The big draw of Arnhem is its historical significance for World War II. For those of you with a little more life experience or for war movie buffs, you may remember the movie A Bridge Too Far, based on the Allied airborne attempt to recapture several bridges in the area, called Operation Market Garden. A young Dutch woman helped with the resistance and supposedly helped the captain of the company that was not able to take the Arnhem bridge to evacuate to Belgium. She later came to the United States and took on a new name: Audrey Hepburn.
However, for us, the highlight of the trip was the Open Air Museum of the Netherlands. If you’ve been to Williamsburg, Virginia, then you’ll know what the concept of the museum is, although, to us, the Open Air Museum of the Netherlands was much less cheesy. It’s a giant (~83 acres) park dedicated to different time periods within Dutch history. There are a lot of farms, animals, windmills, and displays dedicated to varying segments of Dutch life, particularly its agricultural past. We spent several hours there and could have easily spent more time roaming around.
Costs of Cologne (And I Don’t Mean Smelling Good)
There is a perfumerie in Cologne where Napoleon once bought stuff to smell good. We did not visit it. There’s a connection between the Anglicized name of the city and the French word for eau de parfum.
But, I digress.
Cologne is not the most budget-friendly destination in the world, but it is also not the most expensive one that we have stayed in during our travels in Europe in 2022.
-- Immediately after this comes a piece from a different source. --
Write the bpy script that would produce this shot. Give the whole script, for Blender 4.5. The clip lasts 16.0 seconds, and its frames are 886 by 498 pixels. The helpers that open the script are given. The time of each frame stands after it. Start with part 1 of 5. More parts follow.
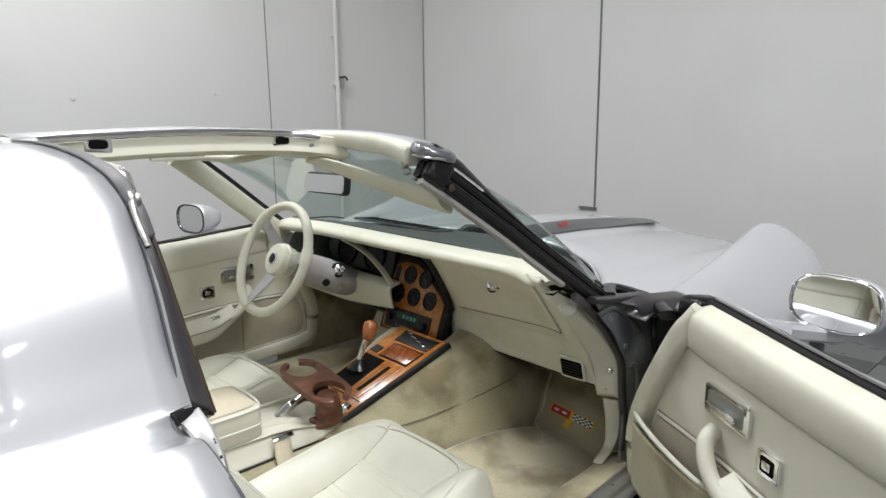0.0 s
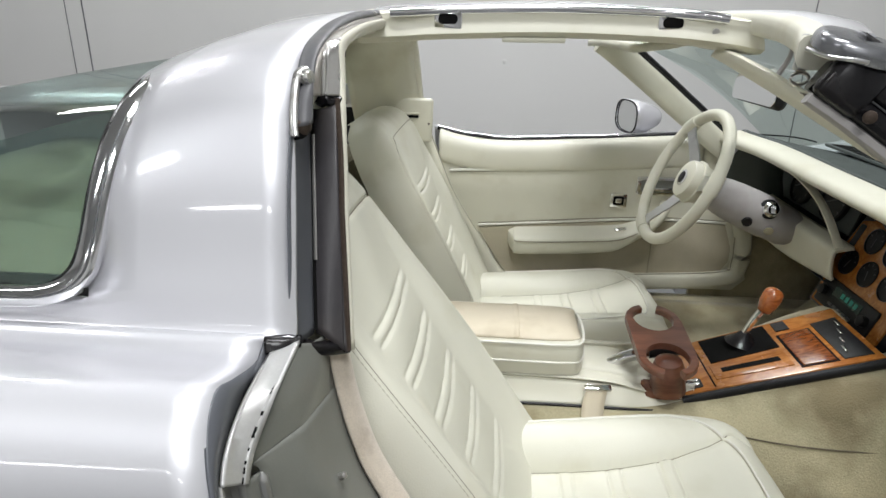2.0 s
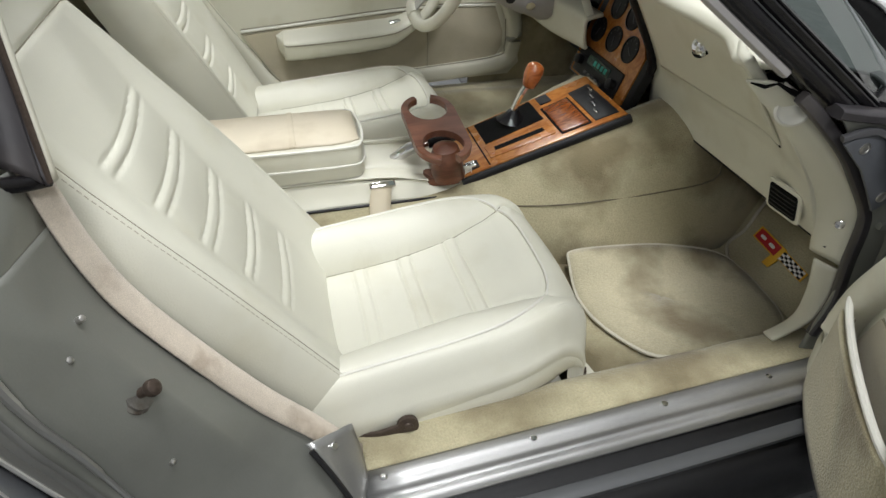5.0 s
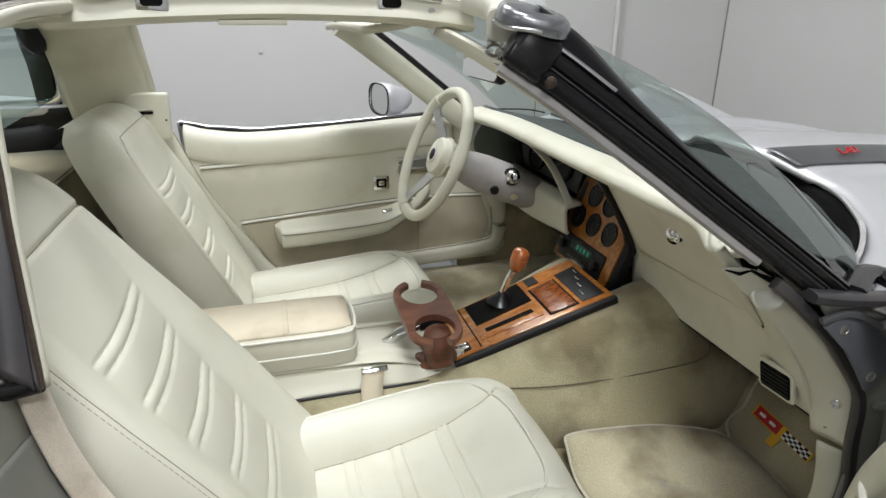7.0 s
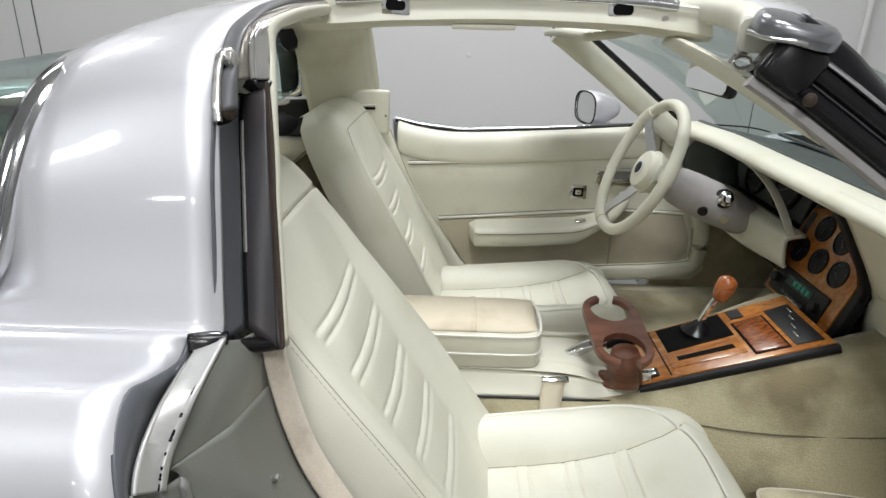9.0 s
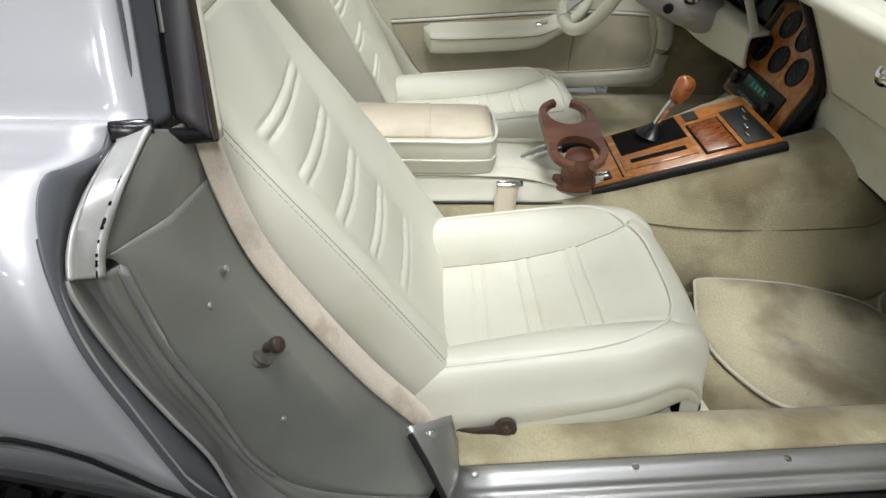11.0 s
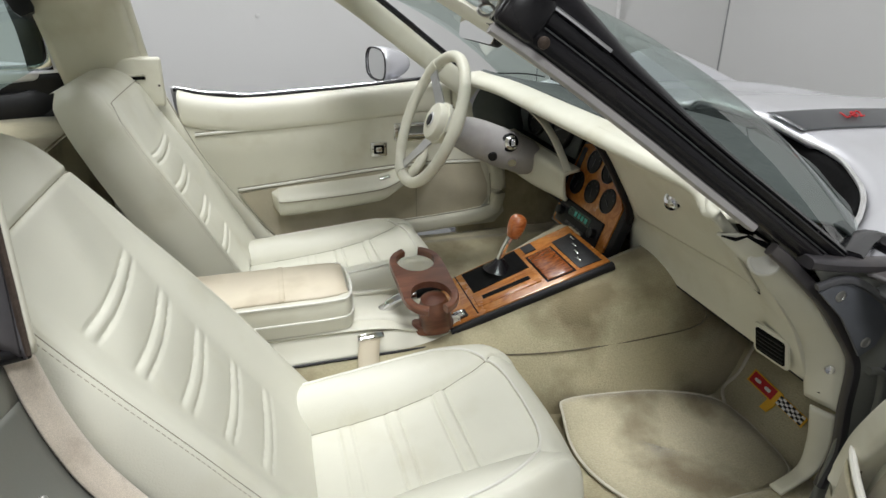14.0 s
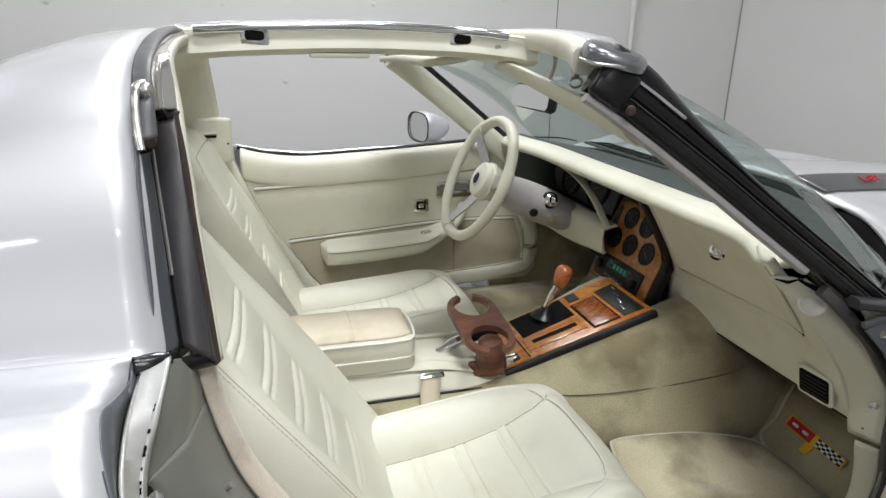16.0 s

We stayed for 29 nights, and, including the amortization of the costs traveling on a transatlantic cruise ship, we spent $6,001 during that time. That converts to a monthly cost of $6,283 for a long-term traveling couple to spend a month in Cologne, Germany.
Here’s how it broke down:
|Credit card spending||$2,360|
|Travel to Köln||$241|
|Amortized travel costs to Europe||$933|
|Credit card spending||$2,475|
|Travel to Köln||$241|
|Amortized travel costs to Europe||$979|
Look, I love Germany. I love being able to speak German. It was my major in college. I was stationed there when I was in the Army. I loved going to Cologne for Weiberfasching and visiting friends.
It’s a great place to spend a month. Everyone’s friendly. The beer flows freely. There are a lot of things to do.
That said, I think that we feel about Cologne like we felt about Split, Croatia: it was a great place to spend a month, but a month was enough. In future trips to Europe, we’ll probably visit Berlin and Hamburg rather than return to Cologne.
If you’re looking for a place to go and you’d like to base yourself somewhere convenient to the Netherlands and Belgium as well as to experience a different part and culture of Germany from other places, then Cologne is a great place to stay. It’d be good, for a non-retired traveler, to spend a week there. However, to us, it doesn’t rise to the level that Manchester and Lisbon have as places that we want to come back to and spend even more time.